In the quest for sustainable and efficient agriculture, soil sensing technologies are emerging as a game-changer, and a recent review published in the *Journal of Agricultural Engineering* sheds light on the latest advancements in this field. The study, led by Eleonora Iaccheri from the Department of Agricultural and Food Science at the University of Bologna, explores the cutting-edge devices and statistical models that are revolutionizing soil quality assessment.
Traditional soil measurement techniques are often time-consuming, expensive, and limited in their ability to provide real-time, field-scale data. “Affordable, rapid, and reliable soil quality sensing technologies are required, especially for agricultural practices and the development of precision agriculture,” Iaccheri emphasizes. The review highlights the potential of electromagnetic, radioactive, and optical techniques, which can measure single parameters or multiple soil attributes through sensor fusion.
One of the key challenges in soil sensing is improving the accuracy of measurements. The study underscores the significant efforts dedicated to developing statistical models that consider the interactive relationships of various soil properties. These models leverage multivariate solutions and machine learning to enhance predictive accuracy. “The recent increase in computational power has highlighted the importance of collecting and aggregating large volumes of data from sensors, computer vision systems, and hyperspectral cameras,” Iaccheri notes.
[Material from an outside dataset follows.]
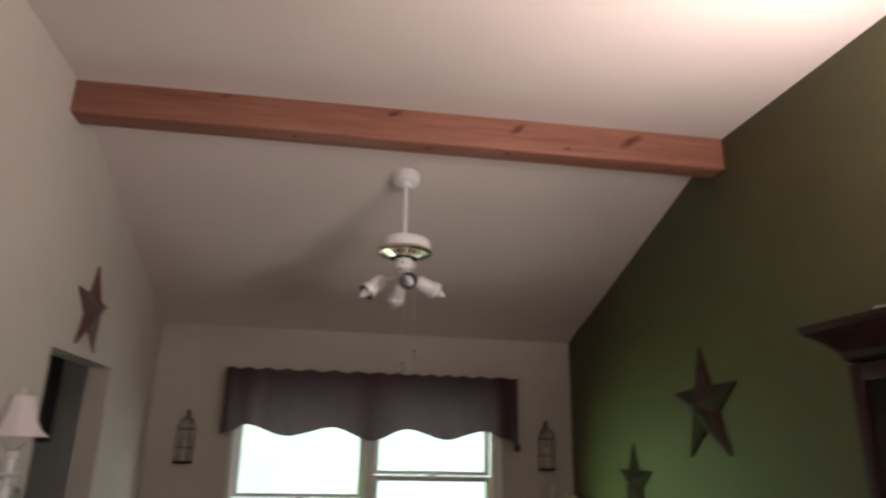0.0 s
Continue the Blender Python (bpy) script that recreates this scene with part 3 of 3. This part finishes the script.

This data can be modeled for agricultural and environmental decision support systems, offering valuable insights for farmers and agronomists.
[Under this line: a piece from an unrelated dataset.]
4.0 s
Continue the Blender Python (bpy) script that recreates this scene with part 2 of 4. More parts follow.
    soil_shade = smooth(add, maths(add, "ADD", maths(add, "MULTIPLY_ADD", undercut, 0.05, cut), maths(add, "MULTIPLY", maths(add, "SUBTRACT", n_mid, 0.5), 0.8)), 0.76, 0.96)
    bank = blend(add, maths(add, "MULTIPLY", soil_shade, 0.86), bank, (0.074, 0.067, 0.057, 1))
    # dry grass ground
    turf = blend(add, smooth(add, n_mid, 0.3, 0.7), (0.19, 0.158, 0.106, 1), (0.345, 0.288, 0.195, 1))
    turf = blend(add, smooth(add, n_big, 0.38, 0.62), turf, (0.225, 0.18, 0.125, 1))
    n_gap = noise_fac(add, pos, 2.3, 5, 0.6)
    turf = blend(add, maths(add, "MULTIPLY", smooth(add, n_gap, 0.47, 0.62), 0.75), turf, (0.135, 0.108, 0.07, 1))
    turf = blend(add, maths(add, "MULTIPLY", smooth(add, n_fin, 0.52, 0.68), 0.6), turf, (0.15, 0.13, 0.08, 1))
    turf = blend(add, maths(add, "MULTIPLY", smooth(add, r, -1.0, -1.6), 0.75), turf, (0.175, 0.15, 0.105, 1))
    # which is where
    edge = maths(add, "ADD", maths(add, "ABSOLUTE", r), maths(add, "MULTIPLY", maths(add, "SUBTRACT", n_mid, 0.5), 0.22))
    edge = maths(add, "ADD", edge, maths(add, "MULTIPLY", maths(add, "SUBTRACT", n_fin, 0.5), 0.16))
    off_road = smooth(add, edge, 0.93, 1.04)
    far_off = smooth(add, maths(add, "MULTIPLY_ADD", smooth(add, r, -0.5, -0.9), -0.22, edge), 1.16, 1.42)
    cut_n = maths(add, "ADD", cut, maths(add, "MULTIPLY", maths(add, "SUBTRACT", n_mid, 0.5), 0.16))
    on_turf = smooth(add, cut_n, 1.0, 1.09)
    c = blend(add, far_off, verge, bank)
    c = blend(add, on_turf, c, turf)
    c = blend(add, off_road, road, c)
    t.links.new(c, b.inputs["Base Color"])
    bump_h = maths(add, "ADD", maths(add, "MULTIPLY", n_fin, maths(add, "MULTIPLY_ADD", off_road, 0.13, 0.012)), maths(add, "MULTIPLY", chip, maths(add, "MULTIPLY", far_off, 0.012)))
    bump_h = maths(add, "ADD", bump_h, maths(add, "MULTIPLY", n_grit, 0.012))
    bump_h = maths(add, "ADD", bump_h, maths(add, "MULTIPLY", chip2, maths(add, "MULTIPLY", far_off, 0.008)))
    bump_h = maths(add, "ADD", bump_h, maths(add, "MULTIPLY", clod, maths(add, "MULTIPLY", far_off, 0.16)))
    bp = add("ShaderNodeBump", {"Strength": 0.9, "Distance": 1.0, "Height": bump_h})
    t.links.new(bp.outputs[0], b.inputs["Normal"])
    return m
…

The commercial impact of these advancements is substantial. Precision agriculture, which relies on real-time, accurate soil data, can lead to more efficient use of resources, reduced environmental impact, and increased crop yields. Low-cost sensors and advanced statistical models can make these technologies accessible to a broader range of farmers, democratizing precision agriculture and promoting sustainable farming practices.
Looking ahead, the review suggests that future trends in soil sensing will likely focus on integrating multiple sensors and advanced machine learning algorithms. This integration can provide more comprehensive and accurate soil quality assessments, further enhancing the decision-making capabilities of farmers and agronomists.
As the agricultural sector continues to evolve, the role of soil sensing technologies will become increasingly crucial. The insights provided by Iaccheri and her team offer a glimpse into the future of agriculture, where data-driven decisions and sustainable practices go hand in hand. With the ongoing advancements in sensor technology and statistical modeling, the potential for improving agricultural efficiency and sustainability is vast.